*What you have to do:*
Within the material below, locate the line with "ob[key] = value" and the line with "scene.view_settings.keyframe_insert(path, frame=frame(t))", then return those two lines and all lines between them, exactly as written.

★ ★ ★ ★ ★

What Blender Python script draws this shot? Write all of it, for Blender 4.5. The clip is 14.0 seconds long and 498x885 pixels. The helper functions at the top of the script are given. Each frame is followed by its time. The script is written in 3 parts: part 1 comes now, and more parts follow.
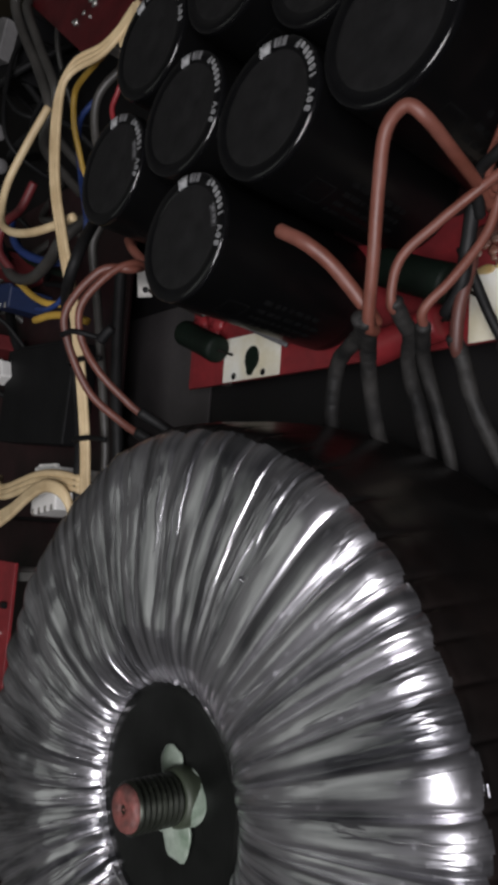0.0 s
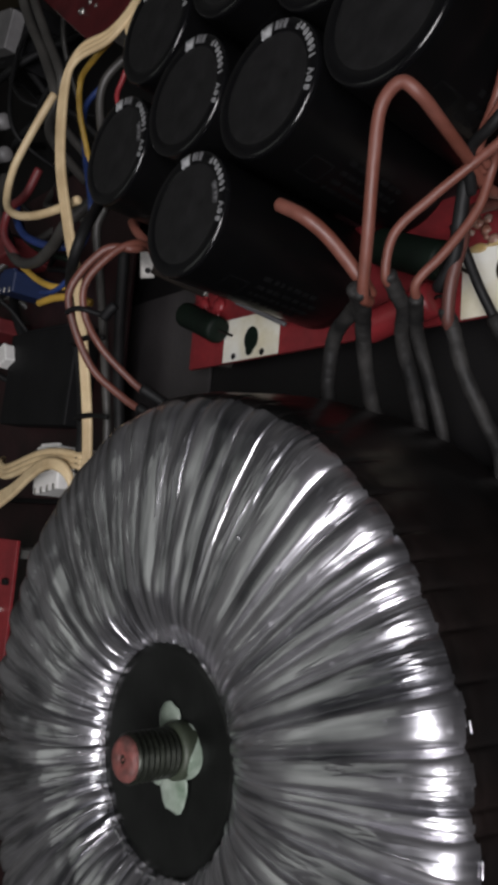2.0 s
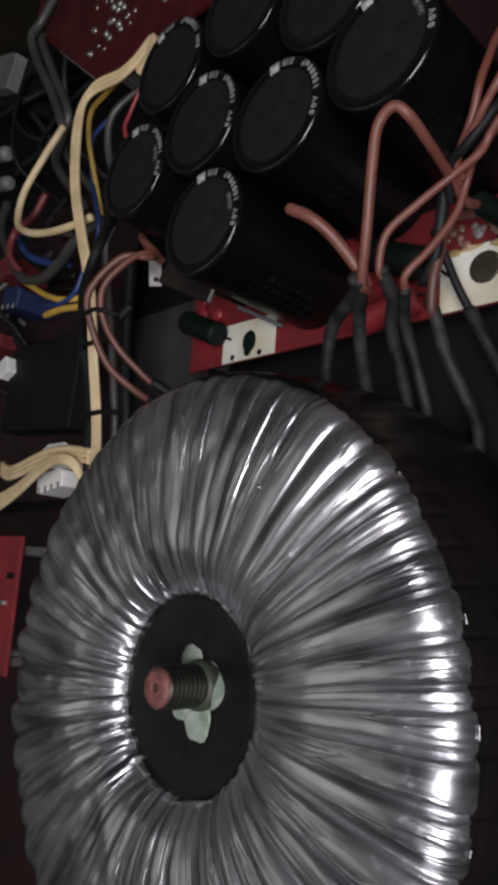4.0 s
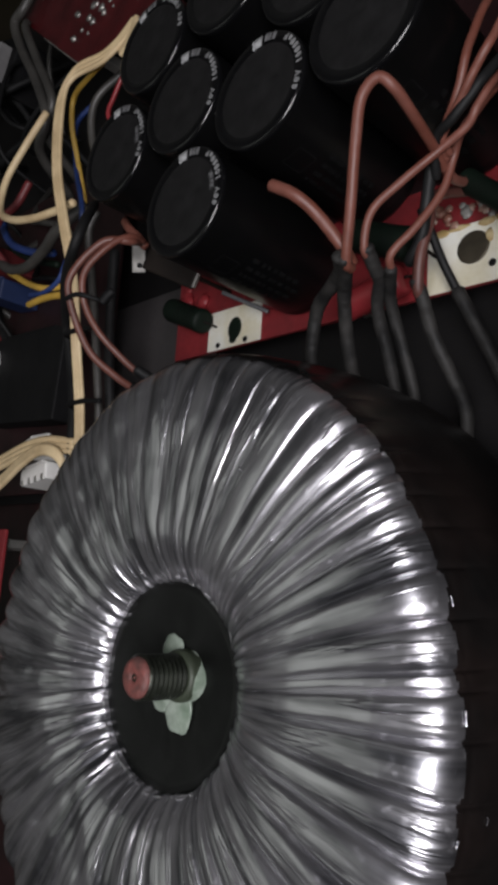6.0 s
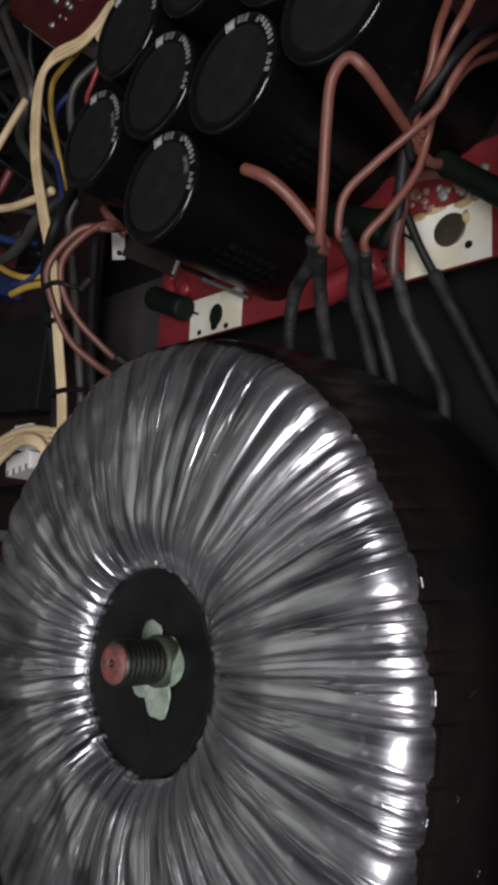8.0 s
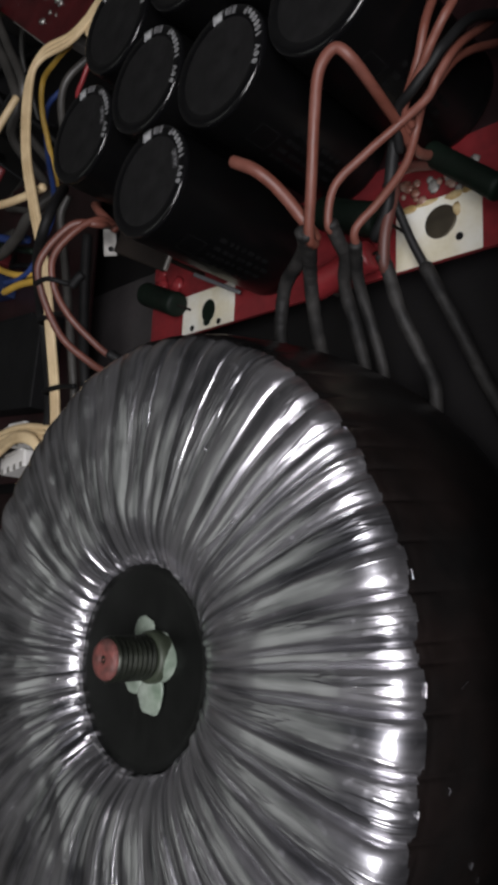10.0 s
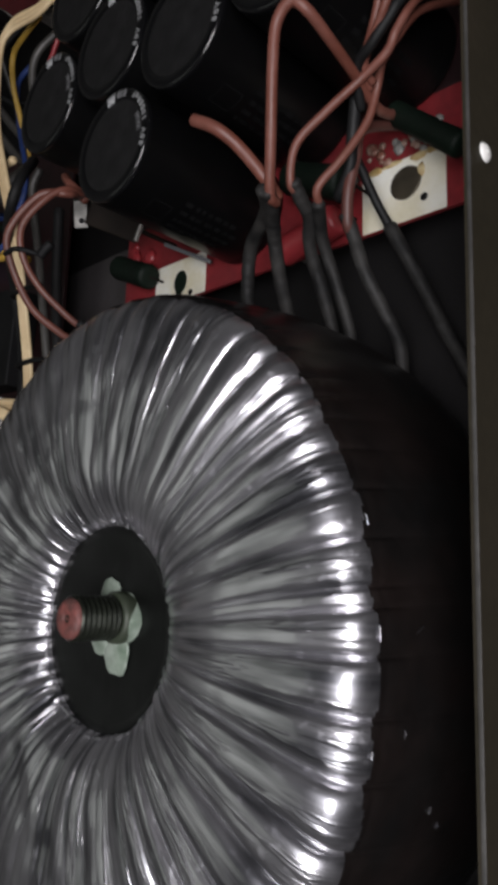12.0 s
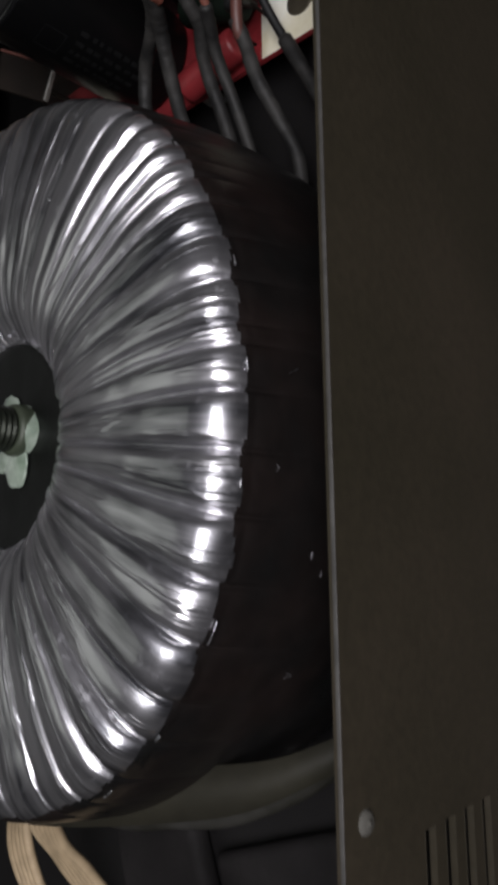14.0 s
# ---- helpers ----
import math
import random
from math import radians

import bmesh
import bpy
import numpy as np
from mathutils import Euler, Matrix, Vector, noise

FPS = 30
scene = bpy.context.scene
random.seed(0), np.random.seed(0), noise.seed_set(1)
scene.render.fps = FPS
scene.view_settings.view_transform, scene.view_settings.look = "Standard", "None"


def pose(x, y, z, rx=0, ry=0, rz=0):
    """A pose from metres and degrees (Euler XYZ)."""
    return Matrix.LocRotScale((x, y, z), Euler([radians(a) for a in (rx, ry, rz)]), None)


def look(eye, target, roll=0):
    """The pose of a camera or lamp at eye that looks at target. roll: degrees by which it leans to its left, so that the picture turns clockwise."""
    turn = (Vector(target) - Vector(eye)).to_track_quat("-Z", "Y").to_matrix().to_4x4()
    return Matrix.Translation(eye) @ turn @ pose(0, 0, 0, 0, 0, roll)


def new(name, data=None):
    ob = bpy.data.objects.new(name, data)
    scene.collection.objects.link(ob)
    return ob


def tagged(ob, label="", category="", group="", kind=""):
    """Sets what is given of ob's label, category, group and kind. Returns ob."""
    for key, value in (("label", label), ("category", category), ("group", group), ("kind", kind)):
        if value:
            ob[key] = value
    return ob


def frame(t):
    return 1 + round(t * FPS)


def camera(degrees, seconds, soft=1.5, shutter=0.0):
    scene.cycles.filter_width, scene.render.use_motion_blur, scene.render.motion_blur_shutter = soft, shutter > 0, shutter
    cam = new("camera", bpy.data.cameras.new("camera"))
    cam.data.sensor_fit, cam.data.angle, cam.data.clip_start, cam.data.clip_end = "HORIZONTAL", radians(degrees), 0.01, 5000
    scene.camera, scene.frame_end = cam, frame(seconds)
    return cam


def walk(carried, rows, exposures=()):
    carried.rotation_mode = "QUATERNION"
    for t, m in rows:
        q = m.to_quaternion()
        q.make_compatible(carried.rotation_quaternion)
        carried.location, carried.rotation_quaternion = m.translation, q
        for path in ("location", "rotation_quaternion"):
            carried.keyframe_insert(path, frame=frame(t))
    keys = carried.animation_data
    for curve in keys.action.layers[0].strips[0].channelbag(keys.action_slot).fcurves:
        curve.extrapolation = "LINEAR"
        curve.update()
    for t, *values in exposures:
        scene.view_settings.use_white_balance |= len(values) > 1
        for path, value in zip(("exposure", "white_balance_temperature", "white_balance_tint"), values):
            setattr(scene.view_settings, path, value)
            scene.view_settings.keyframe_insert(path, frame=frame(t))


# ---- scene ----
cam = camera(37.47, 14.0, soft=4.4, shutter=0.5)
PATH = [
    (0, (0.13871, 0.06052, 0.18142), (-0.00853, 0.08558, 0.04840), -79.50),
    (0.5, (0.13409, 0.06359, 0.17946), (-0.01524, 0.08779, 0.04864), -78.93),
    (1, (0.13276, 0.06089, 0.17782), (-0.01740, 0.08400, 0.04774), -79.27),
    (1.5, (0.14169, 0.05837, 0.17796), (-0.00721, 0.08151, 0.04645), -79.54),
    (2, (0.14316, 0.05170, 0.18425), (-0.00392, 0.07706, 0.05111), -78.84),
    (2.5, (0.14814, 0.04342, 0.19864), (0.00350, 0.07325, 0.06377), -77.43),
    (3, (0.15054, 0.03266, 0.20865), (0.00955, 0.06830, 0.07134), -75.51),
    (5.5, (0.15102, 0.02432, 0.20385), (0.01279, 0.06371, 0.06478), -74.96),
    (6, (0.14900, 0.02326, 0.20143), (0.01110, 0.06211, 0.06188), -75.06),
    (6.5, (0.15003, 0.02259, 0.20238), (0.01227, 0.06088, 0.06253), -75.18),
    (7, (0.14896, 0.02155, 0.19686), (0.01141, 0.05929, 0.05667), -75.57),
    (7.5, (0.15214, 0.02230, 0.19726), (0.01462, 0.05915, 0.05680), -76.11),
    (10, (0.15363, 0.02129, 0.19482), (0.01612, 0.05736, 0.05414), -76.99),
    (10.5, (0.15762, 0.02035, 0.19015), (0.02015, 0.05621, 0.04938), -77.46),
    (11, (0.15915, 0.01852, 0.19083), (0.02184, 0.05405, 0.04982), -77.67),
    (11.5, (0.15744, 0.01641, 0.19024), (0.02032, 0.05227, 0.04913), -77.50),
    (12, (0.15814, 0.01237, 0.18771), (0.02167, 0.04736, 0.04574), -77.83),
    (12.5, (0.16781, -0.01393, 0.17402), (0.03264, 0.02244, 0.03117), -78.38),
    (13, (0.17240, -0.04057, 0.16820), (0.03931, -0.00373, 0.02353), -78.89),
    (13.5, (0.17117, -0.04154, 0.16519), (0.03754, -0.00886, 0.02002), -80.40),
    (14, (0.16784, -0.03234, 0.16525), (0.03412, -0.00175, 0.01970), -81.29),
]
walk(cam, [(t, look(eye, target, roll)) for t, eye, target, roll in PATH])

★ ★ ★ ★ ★

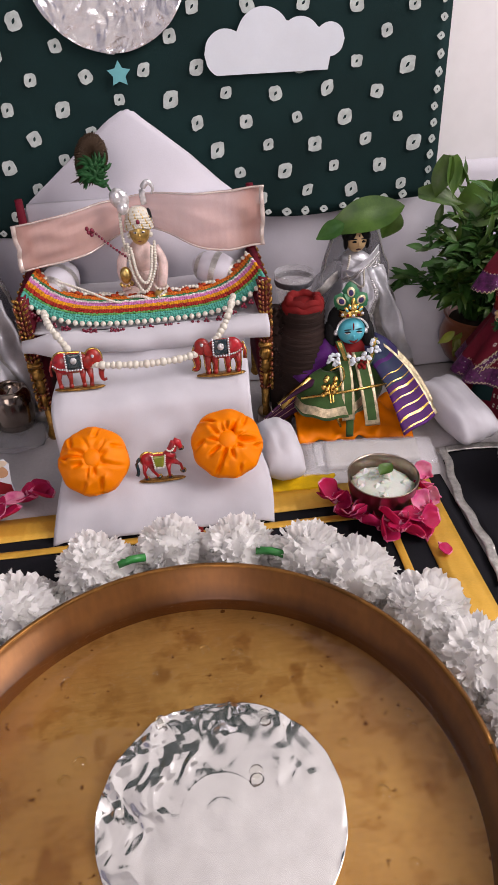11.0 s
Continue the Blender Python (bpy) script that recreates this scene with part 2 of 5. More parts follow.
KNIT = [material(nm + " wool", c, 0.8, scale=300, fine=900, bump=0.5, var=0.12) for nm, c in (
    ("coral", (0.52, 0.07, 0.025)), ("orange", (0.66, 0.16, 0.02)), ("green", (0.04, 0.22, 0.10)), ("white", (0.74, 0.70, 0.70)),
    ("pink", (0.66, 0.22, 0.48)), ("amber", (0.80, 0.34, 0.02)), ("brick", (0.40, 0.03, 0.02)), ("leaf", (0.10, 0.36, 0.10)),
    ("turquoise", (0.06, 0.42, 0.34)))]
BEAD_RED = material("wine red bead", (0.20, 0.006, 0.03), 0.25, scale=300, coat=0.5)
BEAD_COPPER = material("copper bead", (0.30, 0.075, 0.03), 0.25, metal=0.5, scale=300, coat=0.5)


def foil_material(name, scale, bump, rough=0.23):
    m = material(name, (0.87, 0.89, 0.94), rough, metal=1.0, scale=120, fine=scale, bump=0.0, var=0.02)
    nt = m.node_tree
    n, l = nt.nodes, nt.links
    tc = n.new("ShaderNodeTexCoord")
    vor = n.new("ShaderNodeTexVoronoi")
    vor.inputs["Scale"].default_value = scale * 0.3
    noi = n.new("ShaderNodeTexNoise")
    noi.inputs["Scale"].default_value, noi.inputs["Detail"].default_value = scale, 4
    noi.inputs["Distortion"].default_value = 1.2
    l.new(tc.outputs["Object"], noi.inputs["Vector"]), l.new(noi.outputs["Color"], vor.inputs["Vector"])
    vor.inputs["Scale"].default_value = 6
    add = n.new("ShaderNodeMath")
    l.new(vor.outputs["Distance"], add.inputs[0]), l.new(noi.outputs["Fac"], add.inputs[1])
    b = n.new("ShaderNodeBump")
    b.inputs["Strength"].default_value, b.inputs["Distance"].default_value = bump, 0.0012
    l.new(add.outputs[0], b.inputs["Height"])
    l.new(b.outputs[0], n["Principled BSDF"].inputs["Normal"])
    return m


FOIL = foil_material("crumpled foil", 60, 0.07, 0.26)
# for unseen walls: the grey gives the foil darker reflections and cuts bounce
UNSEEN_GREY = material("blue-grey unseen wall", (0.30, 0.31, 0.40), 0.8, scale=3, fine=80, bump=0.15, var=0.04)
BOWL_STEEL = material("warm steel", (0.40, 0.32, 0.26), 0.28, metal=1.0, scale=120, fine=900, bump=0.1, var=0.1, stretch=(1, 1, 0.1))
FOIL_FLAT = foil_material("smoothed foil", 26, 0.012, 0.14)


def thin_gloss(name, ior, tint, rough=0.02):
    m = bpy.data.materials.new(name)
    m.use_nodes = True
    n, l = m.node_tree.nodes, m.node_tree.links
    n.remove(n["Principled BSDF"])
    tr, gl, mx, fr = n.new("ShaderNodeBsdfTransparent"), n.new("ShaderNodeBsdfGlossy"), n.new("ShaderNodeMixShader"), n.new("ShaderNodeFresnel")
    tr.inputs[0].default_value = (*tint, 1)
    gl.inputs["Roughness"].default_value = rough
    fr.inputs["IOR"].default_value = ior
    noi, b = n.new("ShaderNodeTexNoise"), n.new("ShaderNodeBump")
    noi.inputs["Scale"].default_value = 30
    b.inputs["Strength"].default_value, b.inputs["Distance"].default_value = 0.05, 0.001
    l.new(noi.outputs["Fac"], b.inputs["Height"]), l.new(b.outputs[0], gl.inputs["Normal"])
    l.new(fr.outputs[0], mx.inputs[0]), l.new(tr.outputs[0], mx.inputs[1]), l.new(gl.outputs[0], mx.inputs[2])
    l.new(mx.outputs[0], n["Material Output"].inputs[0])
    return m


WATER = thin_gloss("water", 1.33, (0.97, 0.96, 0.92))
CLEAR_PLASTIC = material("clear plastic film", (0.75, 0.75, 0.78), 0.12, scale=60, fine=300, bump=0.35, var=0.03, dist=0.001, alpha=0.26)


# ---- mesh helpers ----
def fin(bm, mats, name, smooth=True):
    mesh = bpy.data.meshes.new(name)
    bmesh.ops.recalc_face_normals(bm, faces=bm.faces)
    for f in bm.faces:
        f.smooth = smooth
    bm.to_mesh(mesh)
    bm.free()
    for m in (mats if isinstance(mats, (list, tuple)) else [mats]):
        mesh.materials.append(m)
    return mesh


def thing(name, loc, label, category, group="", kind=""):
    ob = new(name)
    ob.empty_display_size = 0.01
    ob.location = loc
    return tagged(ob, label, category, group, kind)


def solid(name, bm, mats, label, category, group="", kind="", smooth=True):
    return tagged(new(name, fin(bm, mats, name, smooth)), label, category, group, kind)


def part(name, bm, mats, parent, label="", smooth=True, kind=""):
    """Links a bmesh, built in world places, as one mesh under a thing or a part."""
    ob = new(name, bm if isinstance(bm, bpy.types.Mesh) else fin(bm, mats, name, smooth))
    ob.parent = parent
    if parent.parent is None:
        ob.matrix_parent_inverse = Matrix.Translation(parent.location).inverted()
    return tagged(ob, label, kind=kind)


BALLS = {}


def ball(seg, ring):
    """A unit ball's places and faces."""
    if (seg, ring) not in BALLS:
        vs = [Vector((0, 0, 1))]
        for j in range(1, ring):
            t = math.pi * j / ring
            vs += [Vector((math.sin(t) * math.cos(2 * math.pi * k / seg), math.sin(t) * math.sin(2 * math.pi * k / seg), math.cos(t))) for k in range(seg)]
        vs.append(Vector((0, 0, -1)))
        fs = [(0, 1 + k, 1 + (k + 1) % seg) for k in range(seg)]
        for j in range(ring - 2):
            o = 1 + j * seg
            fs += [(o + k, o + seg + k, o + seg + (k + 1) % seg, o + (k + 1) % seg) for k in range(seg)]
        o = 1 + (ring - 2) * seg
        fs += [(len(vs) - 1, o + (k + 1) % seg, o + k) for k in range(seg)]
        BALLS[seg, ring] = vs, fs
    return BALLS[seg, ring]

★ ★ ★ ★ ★

*The solution:*
            ob[key] = value
    return ob


def frame(t):
    return 1 + round(t * FPS)


def camera(degrees, seconds, soft=1.5, shutter=0.0):
    scene.cycles.filter_width, scene.render.use_motion_blur, scene.render.motion_blur_shutter = soft, shutter > 0, shutter
    cam = new("camera", bpy.data.cameras.new("camera"))
    cam.data.sensor_fit, cam.data.angle, cam.data.clip_start, cam.data.clip_end = "HORIZONTAL", radians(degrees), 0.01, 5000
    scene.camera, scene.frame_end = cam, frame(seconds)
    return cam


def walk(carried, rows, exposures=()):
    carried.rotation_mode = "QUATERNION"
    for t, m in rows:
        q = m.to_quaternion()
        q.make_compatible(carried.rotation_quaternion)
        carried.location, carried.rotation_quaternion = m.translation, q
        for path in ("location", "rotation_quaternion"):
            carried.keyframe_insert(path, frame=frame(t))
    keys = carried.animation_data
    for curve in keys.action.layers[0].strips[0].channelbag(keys.action_slot).fcurves:
        curve.extrapolation = "LINEAR"
        curve.update()
    for t, *values in exposures:
        scene.view_settings.use_white_balance |= len(values) > 1
        for path, value in zip(("exposure", "white_balance_temperature", "white_balance_tint"), values):
            setattr(scene.view_settings, path, value)
            scene.view_settings.keyframe_insert(path, frame=frame(t))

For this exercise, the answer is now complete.